TUNAGE TIME: Shamelessly following Jesse Walker, I'll also pay tribute to the music awards shows I'll never watch by naming my favorite CD purchases of 2002. I actually didn't buy that much last year, so I'll limit my selections to five:

1. John Fogerty, Blue Moon Swamp (1997)

Best and most consistent Creedence album to date. Fogerty's voice is as moving as ever, and his guitar work is stellar. JF's also impossible to pigeonhole stylistically -- "Southern Streamline" has been getting airplay on my satellite dish's "New Country" channel.

2. Kid Ramos, Greasy Kid's Stuff (2001)

The Fabulous T-Birds' axe man puts out another awesome solo album ... this time with the help of six terrific harmonica players, including Rod Piazza (in a rare performance away from his Mighty Flyers), Charley Musselwhite, the always hysterical Rick Estrin of Little Charlie and the Nightcats, and my man James Harman, pride of Anniston, Ala., who played our wedding reception. (True.) West Coast blues doesn't get any better than this.

3. Buddy Miller, Midnight and Lonesome (2002)

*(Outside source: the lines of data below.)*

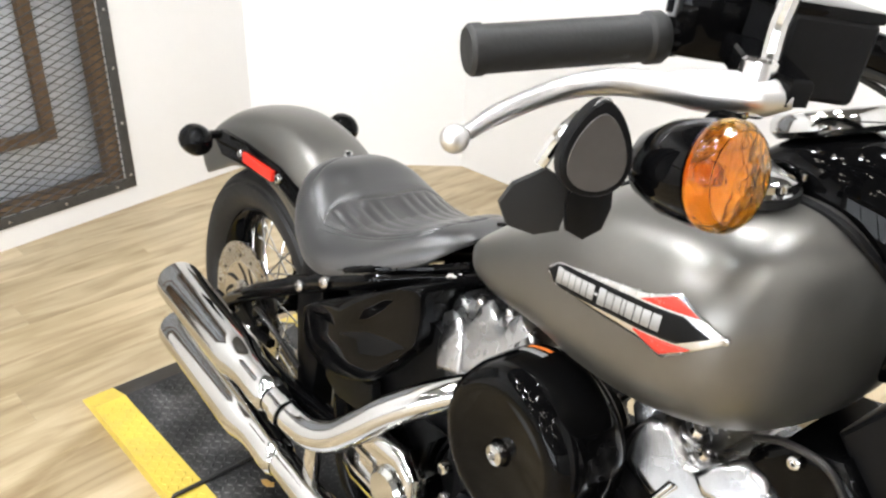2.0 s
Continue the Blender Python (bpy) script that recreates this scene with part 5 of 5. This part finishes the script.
e1 = exhaust([(0.800, -0.080, 0.568), (0.768, -0.118, 0.547), (0.724, -0.158, 0.516), (0.682, -0.188, 0.480), (0.648, -0.211, 0.442), (0.612, -0.229, 0.408), (0.566, -0.240, 0.390), (0.50, -0.244, 0.386), (0.40, -0.244, 0.388)], ((0.43, -0.245, 0.388), (0.018, -0.233, 0.3975)), "chrome rear exhaust pipe")
e2 = exhaust([(1.165, -0.085, 0.570), (1.158, -0.115, 0.540), (1.118, -0.165, 0.468), (1.070, -0.208, 0.392), (1.030, -0.229, 0.338), (0.985, -0.240, 0.300), (0.930, -0.243, 0.284), (0.80, -0.244, 0.280), (0.60, -0.244, 0.281), (0.40, -0.243, 0.284)], ((0.46, -0.244, 0.282), (0.022, -0.2345, 0.2934)), "chrome front exhaust pipe")
part("pipe_flange", rod((1.158, -0.09, 0.565), (1.162, -0.105, 0.548), 0.034, 20), CHROME, e2)
bolt(e2, (1.172, -0.090, 0.551), (0.2, -1, 0.1), 0.009, 0.014)
part("pipe_clamp", box(0.030, 0.014, 0.115, (0.575, -0.240, 0.335), 0.005, (0, 6, 0)), CHROME, e1, "chrome pipe bracket")
part("pipe_band", lathe([(0.0255, -0.009), (0.0272, -0.009), (0.0272, 0.009), (0.0255, 0.009)], 28, frame_to((0.50, -0.246, 0.387), (0.40, -0.245, 0.388))), CHROME, e1)
part("pipe_band", lathe([(0.0255, -0.009), (0.0272, -0.009), (0.0272, 0.009), (0.0255, 0.009)], 28, frame_to((0.62, -0.244, 0.281), (0.40, -0.245, 0.281))), CHROME, e2)
for x in (0.28, 0.33):
    bolt(e1, (x, -0.205, 0.335), (0, -1, 0.2), 0.007, 0.010, STEEL)
part("muffler_bracket", box(0.12, 0.012, 0.06, (0.30, -0.190, 0.335), 0.004), SATIN, e1)


# ---- floorboards and controls ----
def floorboard(s):
    m = pose(1.0, s * 0.262, 0.262, 0, -9.5, 0)
    if s > 0:
        m = m @ Matrix.Scale(1, 4)
    out = []
    for k in range(26):
        a = math.pi * k / 25
        x = 0.178 * math.cos(a)
        y = 0.081 * math.sin(a) ** 0.75
        out.append((x, s * (0.030 + y)))
    out[0], out[-1] = (0.180, s * 0.029), (-0.180, s * 0.029)
    out.insert(1, (0.186, s * 0.056))
    line = out + [(-0.170, s * 0.016), (0.172, s * 0.016)]
    if s < 0:
        line = line[::-1]
    b = part("floorboard", prism(line, -0.016, 0.0, m, 0.006, 3), GLOSS, bike, "gloss black half-moon floorboard with rubber mat")
    part("mat", prism([(x * 0.945, y * 0.91 + s * 0.006) for x, y in line], -0.002, 0.006, m, 0.004, 3), RUBBER, b, "ribbed black rubber mat")
    for k in range(11):
        y = 0.030 + k * 0.0066
        hx = 0.160 * math.sqrt(max(0.02, 1 - (y / 0.101) ** 2)) * 0.93
        part("mat_rib", box(2 * hx, 0.0035, 0.003, (0, 0, 0), 0.001, None, 1), RUBBER, b).matrix_basis = m @ pose(0.0, s * y, 0.0066)
    part("board_hinge", tube([(1.10, s * 0.262, 0.262), (1.11, s * 0.20, 0.245), (1.12, s * 0.10, 0.225)], 0.012, 10), CAST, b)
    part("board_hinge", tube([(0.90, s * 0.262, 0.232), (0.91, s * 0.20, 0.220), (0.92, s * 0.11, 0.200)], 0.012, 10), CAST, b)
    return b


floorboard(-1)
floorboard(1)
pad = [(0.024 * math.copysign(abs(math.cos(g)) ** 0.75, math.cos(g)), 0.048 * math.copysign(abs(math.sin(g)) ** 0.7, math.sin(g))) for g in np.linspace(0, 2 * math.pi, 33)[:-1]]
PEDAL = pose(1.152, -0.305, 0.408, -4, -14, 8)
bp = part("brake_pedal", prism(pad, -0.005, 0.006, PEDAL, 0.003, 3), GLOSS, bike, "black brake pedal with a rubber pad")
part("pedal_pad", prism([(x * 0.96, y * 0.97) for x, y in pad], 0.006, 0.015, PEDAL, 0.004, 3), RUBBER, bp)
part("pedal_web", tube([(1.150, -0.262, 0.402, 0.010), (1.165, -0.250, 0.385, 0.012), (1.178, -0.240, 0.360, 0.009)], 0.01, 12), GLOSS, bp)
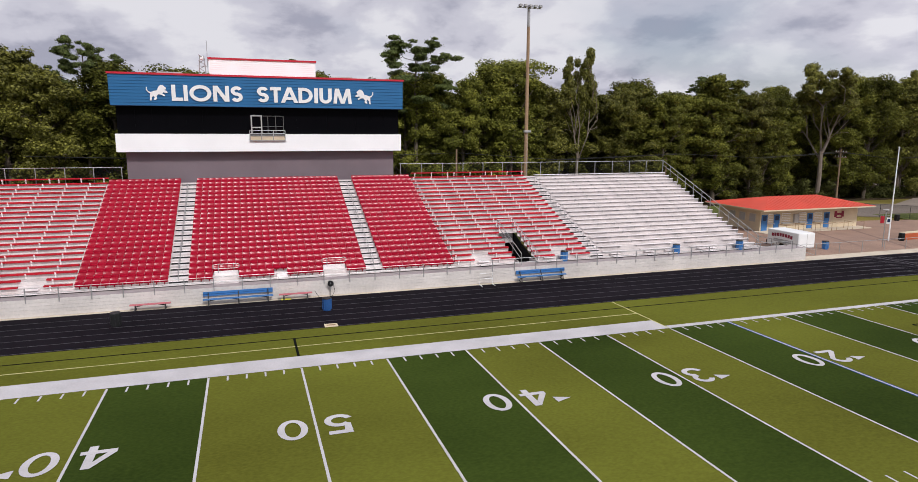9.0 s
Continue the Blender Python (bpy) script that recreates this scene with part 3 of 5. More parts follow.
# walkway and its white ribbed front
part("walkway", boxes(((X0 - 0.2, -Y_END - 1.2, WALK_Z - 0.06), (FRONT, Y_END + 4.8, WALK_Z))), M["walk_deck"], stand)
n = 5
for k in range(n):
    z0 = G + (WALK_Z - G) * k / n
    part("front_board", boxes(((FRONT - 0.03, -Y_END - 1.2, z0 + 0.010), (FRONT + 0.012, Y_END + 4.8, z0 + (WALK_Z - G) / n)), bevel=0.006), M["fascia"], stand, "pale grey ribbed metal fascia board")
part("fascia_back", boxes(((FRONT - 0.06, -Y_END - 1.2, G), (FRONT - 0.03, Y_END + 4.8, WALK_Z - 0.01))), M["galv"], stand)
# front rail
y = -Y_END - 1.0
posts = []
while y < Y_END + 4.7:
    posts.append(y)
    y += 1.95
post_me = to_mesh("rail_post", boxes(((-0.03, -0.03, 0), (0.03, 0.03, 1.02))), M["galv"])
for y in posts:
    share("rail_post", post_me, stand, pose(FRONT + 0.03, y, WALK_Z - 0.25))
for h in (0.42, 0.77):
    part("front_rail", pipe([(FRONT + 0.03, posts[0], WALK_Z + h), (FRONT + 0.03, posts[-1], WALK_Z + h)], r=0.024), M["galv"], stand)
# back rail and slope rails at the ends
TOP_X, TOP_Z = row_x(ROWS_N - 1) - 0.55, row_z(ROWS_N - 1)
back_me = to_mesh("rail_post", boxes(((-0.03, -0.03, 0), (0.03, 0.03, 1.68))), M["galv"])
for s in (-1, 1):
    ys = np.linspace(12.95, Y_END, 15)
    for y in ys:
        share("rail_post", back_me, stand, pose(TOP_X, s * y, TOP_Z + 0.1))
    for h in (0.15, 1.75):
        part("back_rail", pipe([(TOP_X, s * 12.8, TOP_Z + h), (TOP_X, s * Y_END, TOP_Z + h)], r=0.026), M["galv"], stand)
    a, b = Vector((TOP_X, s * (Y_END + 0.06), TOP_Z + 1.75)), Vector((X0 + 0.4, s * (Y_END + 0.06), Z0 + 1.15))
    part("end_rail", pipe([a, b], [a - Vector((0, 0, 0.5)), b - Vector((0, 0, 0.5))], r=0.034), M["galv"], stand)
    for k in range(12):
        p = a.lerp(b, k / 11)
        part("rail_post", pipe([p, p - Vector((0, 0, 1.25))], r=0.032), M["galv"], stand)
    bm = bmesh.new()
    bm.faces.new([bm.verts.new(p) for p in ((TOP_X, s * 12.95, TOP_Z + 0.15), (TOP_X, s * Y_END, TOP_Z + 0.15), (TOP_X, s * Y_END, TOP_Z + 1.75), (TOP_X, s * 12.95, TOP_Z + 1.75))])
    part("back_net", bm, M["link"], stand)
    # a last raised red bench along the back rail
    for k in range(3):
        share("seat_plank", plank("red_seat_plank", 4.22, 0.30, 0.10, "red_plank"), stand, pose(TOP_X + 0.22, (14.0 + 4.26 * k) if s > 0 else -(14.0 + 4.26 * k) - 4.22, TOP_Z + 0.84))
        for q in (0.4, 2.2, 3.95):
            share("seat_bracket", bracket, stand, pose(TOP_X + 0.22, s * (14.0 + 4.26 * k + q), TOP_Z + 0.79))
# steel frames under the seats
for y in np.linspace(-Y_END, Y_END, 17):
    part("frame", pipe([(X0, y, G), (X0, y, Z0 - 0.1), (TOP_X, y, TOP_Z - 0.15), (TOP_X, y, G)], [((X0 + TOP_X) / 2, y, G), ((X0 + TOP_X) / 2, y, (Z0 + TOP_Z) / 2 - 0.15)], r=0.07), M["galv"], stand)
# stair openings with their rails
for a, b in VOM:
    c = (a + b) / 2
    xb = row_x(6)
    # steps are coloured black to suit the shade in the opening
    for k in range(7):
        part("stair_step", boxes(((row_x(k) - 0.1, a + 0.1, 0.85 - 0.18 * k), (row_x(k) + 0.5, b - 0.1, 0.90 - 0.18 * k))), M["black"], stand)
    # added black lining, in place of the shade under the seats
    part("stair_well", boxes(((xb - 3.0, a - 0.1, G), (X0 + 0.4, b + 0.1, G + 0.04)), ((xb - 3.1, a - 0.1, G), (xb - 3.0, b + 0.1, 3.2))), M["dark"], stand, "black stairwell lining standing in for shade")
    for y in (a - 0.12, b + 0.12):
        # side sheets, black for the same painted-in shade
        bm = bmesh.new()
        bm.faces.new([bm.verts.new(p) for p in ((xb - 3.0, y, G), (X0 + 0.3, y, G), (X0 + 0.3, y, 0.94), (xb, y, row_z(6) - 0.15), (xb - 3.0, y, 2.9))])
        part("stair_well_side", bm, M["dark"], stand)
    part("opening_back", boxes(((xb - 0.05, a, row_z(6) - 1.05), (xb, b, row_z(6) + 0.45))), M["alu_deck"], stand)
    for y in (a, b):
        part("opening_side", boxes(((X0 - 0.8, y - 0.02, 0.85), (X0 + 0.3, y + 0.02, 1.22))), M["alu_deck"], stand)
        p, q = Vector((xb, y, row_z(6) + 1.15)), Vector((X0 + 0.9, y, WALK_Z + 1.0))
        part("opening_rail", pipe([q - Vector((0, 0, 1)), q, p, p - Vector((0, 0, 1.15))], [q - Vector((0, 0, 0.5)), p - Vector((0, 0, 0.5))], r=0.03), M["galv"], stand)
        for f in (0.33, 0.66):
            m_ = q.lerp(p, f)
            part("opening_post", pipe([m_, m_ - Vector((0, 0, 1.1))], r=0.03), M["galv"], stand)
    part("opening_rail", pipe([(xb, a, row_z(6) + 1.15), (xb, b, row_z(6) + 1.15)], r=0.03), M["galv"], stand)
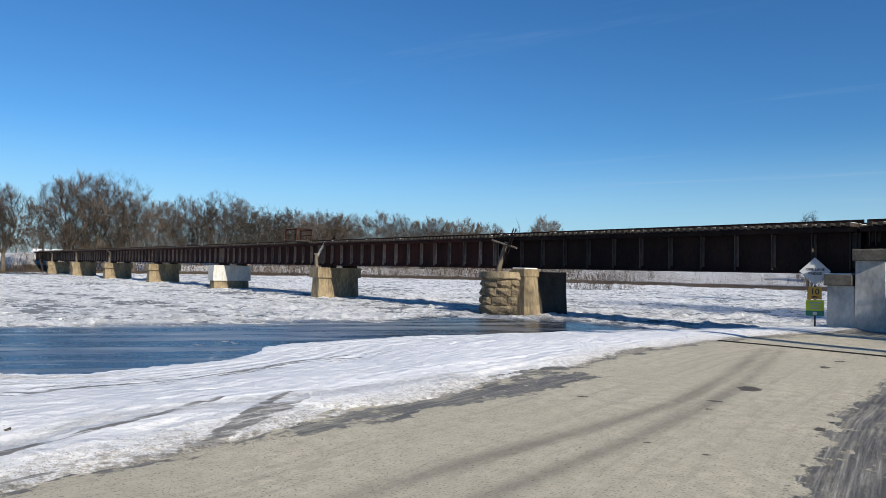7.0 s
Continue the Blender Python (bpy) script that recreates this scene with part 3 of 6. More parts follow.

When last I was in beautiful Cambria, California, the best damn radio station on the planet, KOTR-FM (The Mighty Otter), was playing this to death. I caught him at the Birchmere in suburban D.C. in 1996 as part of the eclectic (to say the least) Hightone Records Roadhouse Revival Tour, with Big Sandy and His Fly-Rite Boys, Dave Alvin, Dale Watson, and the hilarious-but-disturbing Rev. Billy C. Wirtz. Buddy held his own there, and if you're into tasty, twangy singer-songwriter stuff with again some great git-tar work, check it out.

4. Rick Holmstrom, Hydraulic Groove (2002)

The most original modern blues guitarist since Freddy King, Holmstrom steps outside the blues box and adds funk-style sampling, overdubs and reverse tape effects to traditional jump and boogie grooves. It's odd but riveting -- and a great way for the former Mighty Flyers axe man to chart his own course. It has a great beat and is easy to dance to. I give it an 88.
5. The Blasters, Trouble Bound (2002).
A live set from last year's reunion tour, featuring the original line-up. Phil Alvin's voice is a bit gimpy early on, but he and the band soon start cooking. As the All-Music Guide puts it, imagine a rock-n-roll band completely conversant with every 20th century American music style who acted as if time stopped around 1963. These guys were the best of the L.A.-based roots/punk bands of the early '80s -- including Los Lobos -- and they haven't lost a thing.